Gosh, I hate that I ever fell into this trap. But I can’t do anything about it now except change my life moving forward from this. And that’s exactly what I’m trying to do.
I have too often been in the situation where I haphazardly throw things together because I just don’t have the time to sit down and give an assignment or project more depth and detail. In doing this, my life just whizzes past me in a blur without my noticing. I want to be more intentional with my life in these next ten or so weeks, paying attention to everything, devoting a hundred percent of my time and energy in everything I do rather than splitting that one hundred percent into little fractions based on the quantity of my responsibilities.
This has manifested itself in a bad habit I now want to break: being easily distracted. Where once my ability to multitask was a strength of mine, it’s now become the only thing I’m capable of doing.
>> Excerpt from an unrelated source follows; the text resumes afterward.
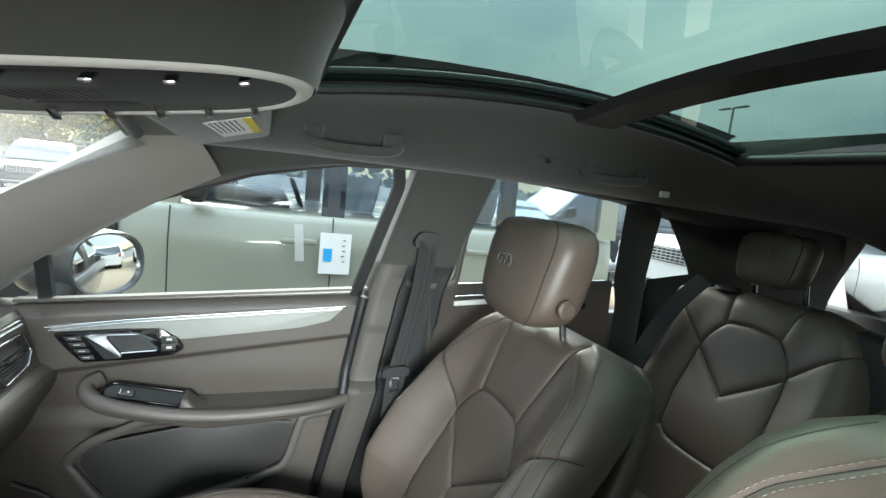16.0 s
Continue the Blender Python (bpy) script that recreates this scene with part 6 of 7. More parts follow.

I can hardly focus on one thing at a time. Cooking? Better listen to music in the background. Eating? Better turn on the TV or read a book at the same time. Standing in line for something? Better be on my phone checking e-mails or something. Writing a blog post? Better check Facebook and Twitter after every single sentence I write. My mind has now become entirely uncomfortable with the idea of giving something my undivided attention, and it’s nothing short of headache-inducing as I spend so much energy trying to rein in my wandering thoughts, energy I’d rather be devoting to the task at hand.
I’m so excited.
The way I see it, this trimester in Chicago is a ten week long retreat for me. With less things on my plate, I can work on my academics — and more importantly, myself — more intentionally. Though such personal development can occur anywhere, the fact that I get to do this for myself surrounded by this dynamic urban city is nothing short of a blessing. I will not take this for granted.